Every line that holds the string "with" is to be identified and copied.

» Exercise input
===============
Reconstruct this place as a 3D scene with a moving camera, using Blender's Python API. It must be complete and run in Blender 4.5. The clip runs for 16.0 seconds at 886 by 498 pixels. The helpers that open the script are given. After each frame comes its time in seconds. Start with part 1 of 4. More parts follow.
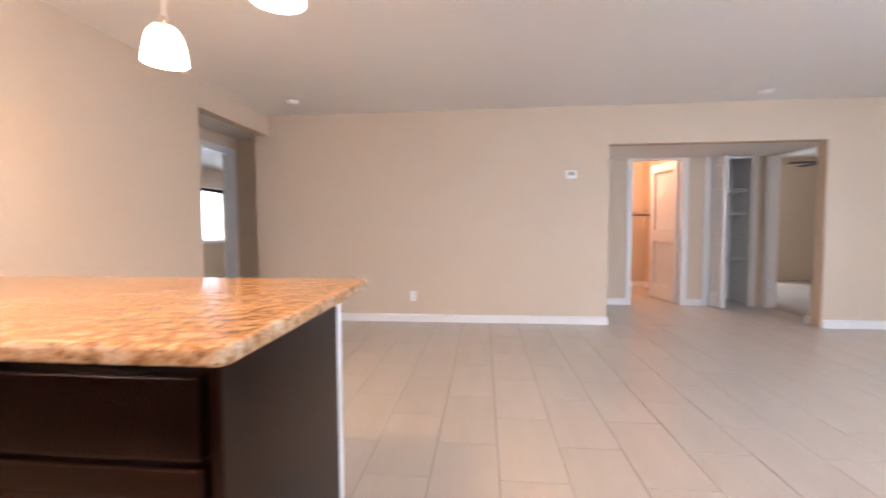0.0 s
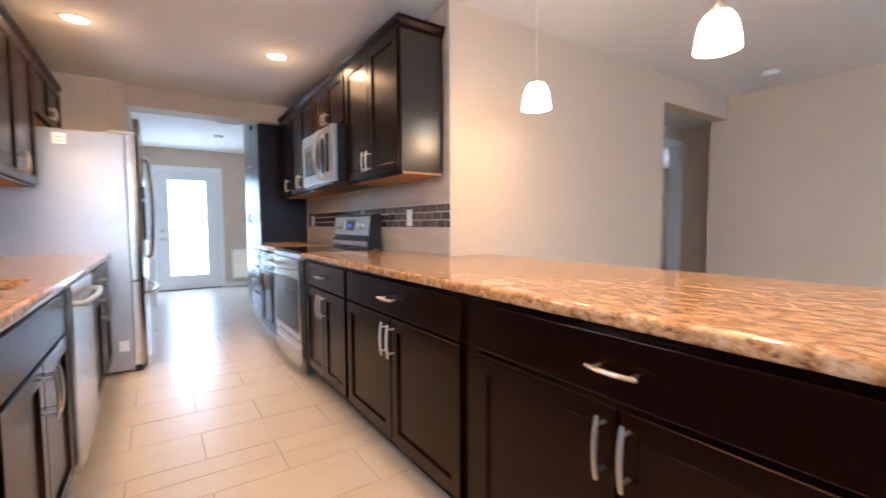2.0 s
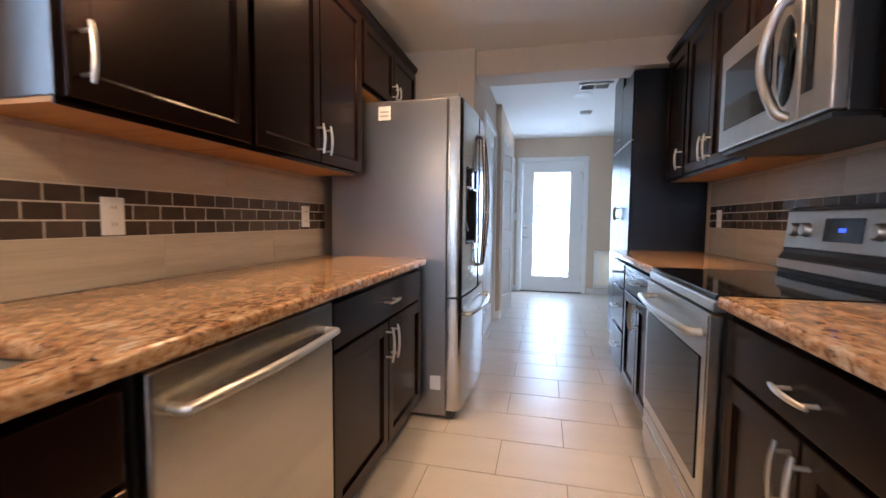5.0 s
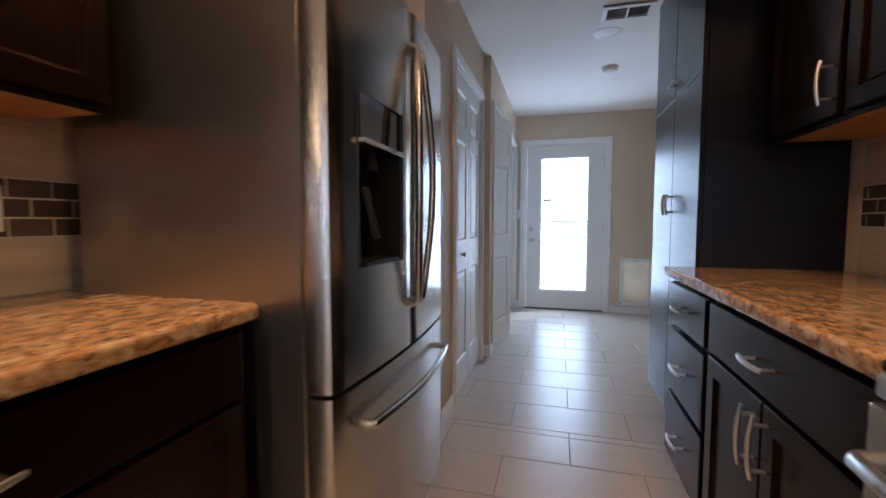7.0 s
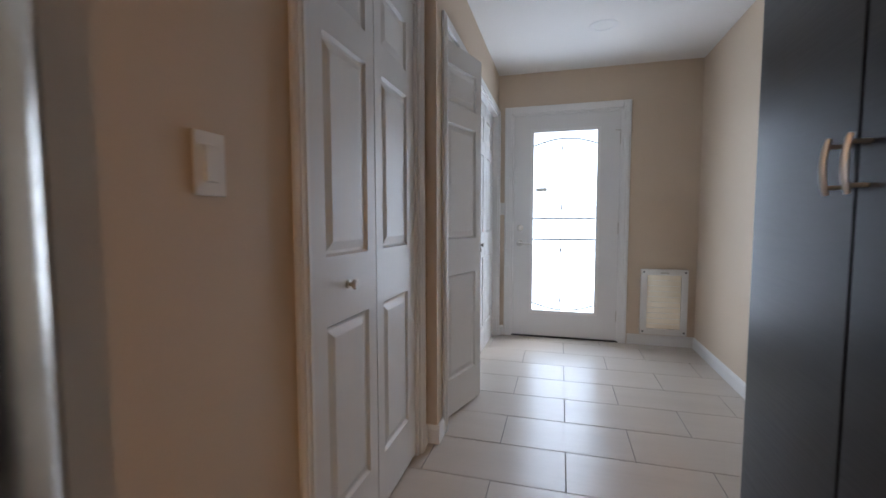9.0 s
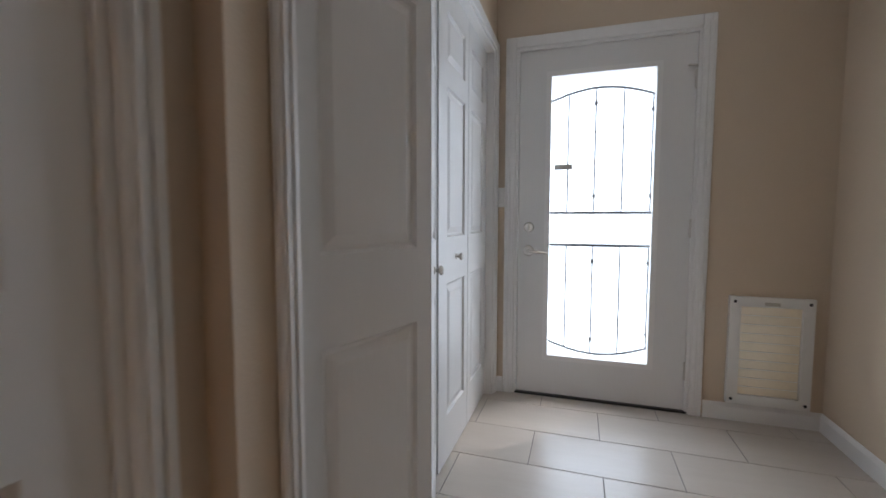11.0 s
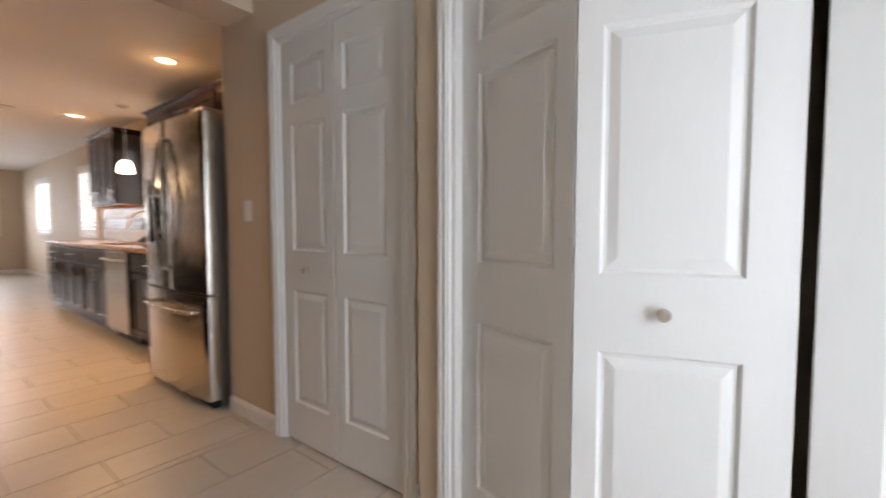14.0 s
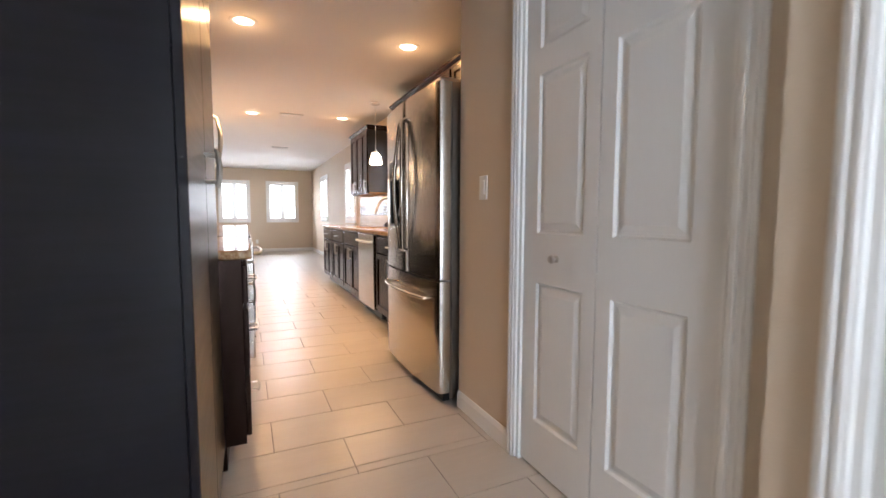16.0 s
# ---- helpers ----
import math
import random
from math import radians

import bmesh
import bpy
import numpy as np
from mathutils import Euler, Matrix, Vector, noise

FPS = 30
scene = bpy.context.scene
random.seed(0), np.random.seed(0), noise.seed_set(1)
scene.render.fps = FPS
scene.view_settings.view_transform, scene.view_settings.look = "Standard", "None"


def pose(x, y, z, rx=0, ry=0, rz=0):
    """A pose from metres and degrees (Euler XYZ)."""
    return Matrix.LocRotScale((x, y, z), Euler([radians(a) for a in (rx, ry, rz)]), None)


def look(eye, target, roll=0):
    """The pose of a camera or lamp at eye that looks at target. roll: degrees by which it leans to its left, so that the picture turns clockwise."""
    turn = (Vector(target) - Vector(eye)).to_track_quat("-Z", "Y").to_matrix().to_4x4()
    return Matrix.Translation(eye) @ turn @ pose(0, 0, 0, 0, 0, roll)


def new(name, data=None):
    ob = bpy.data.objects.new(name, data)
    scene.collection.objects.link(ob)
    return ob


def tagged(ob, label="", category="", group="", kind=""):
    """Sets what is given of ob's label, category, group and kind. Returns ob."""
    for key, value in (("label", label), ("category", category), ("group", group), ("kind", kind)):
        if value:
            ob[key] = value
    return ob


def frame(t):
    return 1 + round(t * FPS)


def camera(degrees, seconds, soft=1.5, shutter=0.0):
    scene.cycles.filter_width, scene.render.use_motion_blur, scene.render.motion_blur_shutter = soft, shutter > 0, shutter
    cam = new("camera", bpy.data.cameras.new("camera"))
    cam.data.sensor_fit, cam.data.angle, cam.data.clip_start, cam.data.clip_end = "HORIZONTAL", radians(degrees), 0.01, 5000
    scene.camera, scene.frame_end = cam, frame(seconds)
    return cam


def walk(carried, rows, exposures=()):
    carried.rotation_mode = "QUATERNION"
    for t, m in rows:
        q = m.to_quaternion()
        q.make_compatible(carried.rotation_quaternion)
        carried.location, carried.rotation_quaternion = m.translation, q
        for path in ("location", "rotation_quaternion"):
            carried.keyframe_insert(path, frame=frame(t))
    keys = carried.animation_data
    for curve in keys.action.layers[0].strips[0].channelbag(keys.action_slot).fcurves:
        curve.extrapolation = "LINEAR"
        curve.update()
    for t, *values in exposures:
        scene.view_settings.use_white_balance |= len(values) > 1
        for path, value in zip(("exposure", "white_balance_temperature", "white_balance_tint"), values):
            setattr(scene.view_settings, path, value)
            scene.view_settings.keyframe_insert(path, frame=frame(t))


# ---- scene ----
cam = camera(92.5, 16.0, shutter=0.4)
PATH = [
    (0, (-0.126, 1.007, 1.108), (1.862, 1.2, 1.002), -0.3),
    (0.5, (-0.3, 1.098, 1.101), (1.575, 1.783, 0.993), -0.3),
    (1, (-0.372, 1.206, 1.107), (1.303, 2.293, 0.993), -0.2),
    (1.5, (-0.386, 1.334, 1.101), (1.049, 2.722, 0.982), -0.2),
    (2, (-0.304, 1.452, 1.105), (0.809, 3.109, 0.988), -0.3),
    (2.5, (-0.234, 1.612, 1.107), (0.515, 3.462, 0.989), -0.2),
    (3, (-0.18, 1.846, 1.113), (0.164, 3.813, 0.998), 0.0),
    (3.5, (-0.1, 2.099, 1.103), (-0.124, 4.096, 0.986), 0.0),
    (4, (-0.03, 2.417, 1.118), (-0.31, 4.393, 0.996), -0.1),
    (6.5, (0.059, 4.159, 1.124), (-0.459, 6.086, 0.984), 0.4),
    (7, (0.085, 4.509, 1.104), (-0.441, 6.435, 0.973), 0.0),
    (7.5, (0.113, 4.873, 1.101), (-0.408, 6.8, 0.97), 0.0),
    (8, (0.113, 5.244, 1.096), (-0.412, 7.169, 0.964), 0.1),
    (8.5, (0.122, 5.608, 1.093), (-0.407, 7.532, 0.957), 0.0),
    (11, (0.036, 7.405, 1.059), (-0.573, 9.304, 0.919), 0.1),
    (11.5, (0.13, 7.707, 1.054), (-0.731, 9.508, 0.93), -0.1),
    (12, (0.294, 7.94, 1.062), (-1.035, 9.431, 0.954), -0.2),
    (12.5, (0.478, 8.152, 1.042), (-1.256, 9.145, 0.975), -0.3),
    (13, (0.611, 8.437, 1.051), (-1.372, 8.686, 0.975), 0.2),
    (13.5, (0.713, 8.729, 1.104), (-1.205, 8.175, 0.983), 0.0),
    (14, (0.723, 8.899, 1.105), (-0.868, 7.692, 0.998), -0.0),
    (14.5, (0.668, 9.043, 1.11), (-0.54, 7.452, 1.003), 0.1),
    (15, (0.624, 8.939, 1.106), (-0.371, 7.209, 0.984), 0.2),
    (15.5, (0.61, 8.712, 1.089), (-0.273, 6.923, 0.947), 0.1),
    (16, (0.54, 8.407, 1.05), (-0.296, 6.597, 0.898), 0.2),
]
walk(cam, [(t, look(eye, target, roll)) for t, eye, target, roll in PATH], exposures=[(0, 0.02, 5900, 18), (1.5, 0.0, 5300, 15), (2.5, -0.46, 5250, 11), (4.0, -0.43, 5150, 11), (6.5, -1.08, 5350, 14), (7.0, -1.18, 5450, 14.5), (8.5, -1.28, 6000, 17), (11.0, -1.7, 6500, 17), (12.0, -1.97, 6800, 20), (12.5, -2.03, 6850, 20), (13.0, -1.5, 6950, 20), (14.0, -0.85, 6900, 18), (15.0, -0.56, 6750, 17), (16.0, -0.38, 6450, 16)])

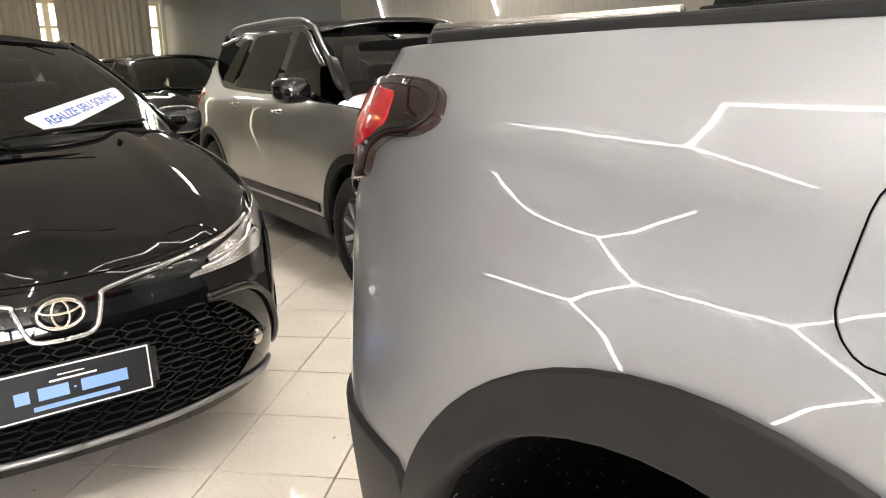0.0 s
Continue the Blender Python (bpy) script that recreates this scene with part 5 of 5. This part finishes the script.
add("headliner", sheet(headliner_pos, numeric_normal(headliner_pos, -1), [(.02, -.97), (.98, -.97), (.98, .97), (.02, .97)], res=.08, lip=0), trim_beige, truck, shade=None)
for s in (-1, 1):
    part("pillar_lining", tube([(1.50, s * .775, 1.10), (1.49, s * .735, 1.25), (1.50, s * .66, 1.50), (1.52, s * .60, 1.57)], [.055, .055, .05, .05], 10, flat=.4), trim_beige, truck, shade=True)
    part("pillar_lining", tube([(.70, s * .73, 1.25), (.74, s * .68, 1.45), (.80, s * .60, 1.57)], .05, 10, flat=.5), trim_beige, truck, shade=True)
    post = bmesh.new()
    rows = []
    for z in np.linspace(1.12, 1.55, 8):
        yo = float(TRUCK_HALF(z)) - .030
        rows.append([post.verts.new((x, s * y, z)) for x, y in ((1.56, yo), (1.648, yo), (1.640, yo - .085), (1.56, yo - .10))])
    for a_, b_ in zip(rows, rows[1:]):
        for q in range(4):
            post.faces.new((a_[q], a_[(q + 1) % 4], b_[(q + 1) % 4], b_[q]))
    bmesh.ops.recalc_face_normals(post, faces=post.faces)
    part("door_pillar_lining", post, trim_beige, truck, "pale grey door pillar lining", shade=True)
    part("grab_handle", tube(curve_pts([(1.95, s * .58, 1.53), (1.92, s * .57, 1.50), (1.75, s * .57, 1.51), (1.72, s * .58, 1.55)], 4), .011, 8), trim_beige, truck, shade=True)
back_glass = part("cab_back_window", moved(box_bm(-.004, .004, -.52, .52, -.13, .13, .003, 1), Matrix.Translation((.63, 0, 1.43)) @ Matrix.Rotation(radians(10), 4, "Y")), glass_tint, truck)
back_glass.visible_shadow = False
fr_ = merge(box_bm(.60, .64, -.64, .64, 1.26, 1.31, .01), box_bm(.63, .67, -.64, -.50, 1.29, 1.58, .01), box_bm(.63, .67, .50, .64, 1.29, 1.58, .01), box_bm(.64, .69, -.64, .64, 1.55, 1.60, .01))
part("cab_back_frame", fr_, black_trim, truck)
part("inner_mirror", moved(box_bm(-.012, .012, -.11, .11, -.03, .03, .01, 2), Matrix.Translation((2.0, .0, 1.52))), black_trim, truck)


# ---- the black sedan's sections ----
SEDAN_HALF = spline((.15, .30, .45, .60, .75, .84, .90, .96, 1.02, 1.12, 1.25, 1.36, 1.44), (.80, .86, .883, .890, .884, .866, .838, .795, .762, .715, .652, .585, .50))
SEDAN_NOSE = spline((.15, .26, .40, .52, .62, .70, .76, .82, .90, 1.05, 1.5), (3.62, 3.66, 3.665, 3.655, 3.64, 3.605, 3.55, 3.44, 3.25, 3.0, 2.9))
SEDAN_TAIL = spline((.2, .6, 1.0, 1.5), (-.95, -.97, -.93, -.7))
SEDAN_AT = pose(-5.275, -1.243, 0, 0, 0, 1.0)
SD = Shell(SEDAN_HALF, SEDAN_NOSE, SEDAN_TAIL, 1.4, .55, 6.5, 2.35, 5, 3, (2.70, 0.0), None, 0.0, .012, .325)


# ---- other cars ----
def line3(shell, pts, off=0.0):
    return [shell.pos(*p) + off * shell.nor(*p) for p in pts]


def loft_hood(edge, cx0, top, power=(8, 2.5), na=60, nb=36):
    """A hood lofted from its shut line to the middle; edge runs from the screen's corner to the middle of the nose."""
    E = np.array(edge)
    s = np.concatenate(([0], np.cumsum(np.linalg.norm(np.diff(E, axis=0), axis=1))))
    s /= s[-1]
    a, b = np.meshgrid(np.linspace(0, 1, na), np.linspace(0, 1, nb)**1.6, indexing="ij")
    e = np.stack([np.interp(a, s, E[:, k]) for k in range(3)], -1)
    cx = cx0 + (E[-1, 0] - cx0) * a**1.15
    x = e[..., 0] + (cx - e[..., 0]) * (1 - (1 - b)**1.25)
    y = e[..., 1] * (1 - b)
    z = e[..., 2] + (np.maximum(top(x, y), e[..., 2]) - e[..., 2]) * (1 - (1 - b)**(power[0] - power[1] * a)) * smooth(1.06, .82, a)
    z[-1] = e[-1, :, 2]
    P = np.stack([x, y, z], -1)
    bm = bmesh.new()
    for s_ in (1, -1):
        v = [[bm.verts.new((p[0], p[1] * s_, p[2])) for p in row] for row in P]
        for i in range(na - 1):
            for j in range(nb - 1):
                bm.faces.new((v[i][j], v[i + 1][j], v[i + 1][j + 1], v[i][j + 1]))
    bmesh.ops.remove_doubles(bm, verts=bm.verts, dist=.0012)
    bmesh.ops.recalc_face_normals(bm, faces=bm.faces)
    return bm


def plain_wheel(thing, x, s, y, r, n, mat, width=.20):
    k = r / .337
    prof = [(.20 * k, 0), (.225 * k, -.012), (.27 * k, -.018), (.31 * k, -.010), (.33 * k, .012), (.337 * k, .035), (.337 * k, width - .03), (.325 * k, width - .01), (.25 * k, width)]
    w = part("wheel", moved(lathe(prof, 56), Matrix.Translation((x, 0, r)) @ Matrix.Diagonal((1, s, 1, 1)) @ Matrix.Translation((0, -y, 0))), rubber, thing, shade=True)
    M = Matrix.Translation((x, 0, r)) @ Matrix.Diagonal((1, s, 1, 1)) @ Matrix.Translation((0, -y, 0))
    part("rim", moved(lathe([(.205 * k, .002), (.208 * k, -.006), (.198 * k, .004), (.19 * k, .05), (.001, .07)], 48), M), steel_dark, w, shade=True)
    for i in range(n):
        a = 2 * math.pi * i / n
        part("spoke", moved(box_bm(-.016, .016, .002, .03, .03, .198 * k, .006, 2), M @ Matrix.Rotation(a, 4, "Y")), mat, w)
    part("hub_cap", moved(lathe([(.001, .0), (.035, .0), (.04, .02)], 24), M), mat, w, shade=True)
    return w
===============
» Result
Reconstruct this place as a 3D scene with a moving camera, using Blender's Python API. It must be complete and run in Blender 4.5. The clip runs for 16.0 seconds at 886 by 498 pixels. The helpers that open the script are given. After each frame comes its time in seconds. Start with part 1 of 4. More parts follow.
Continue the Blender Python (bpy) script that recreates this scene with part 5 of 5. This part finishes the script.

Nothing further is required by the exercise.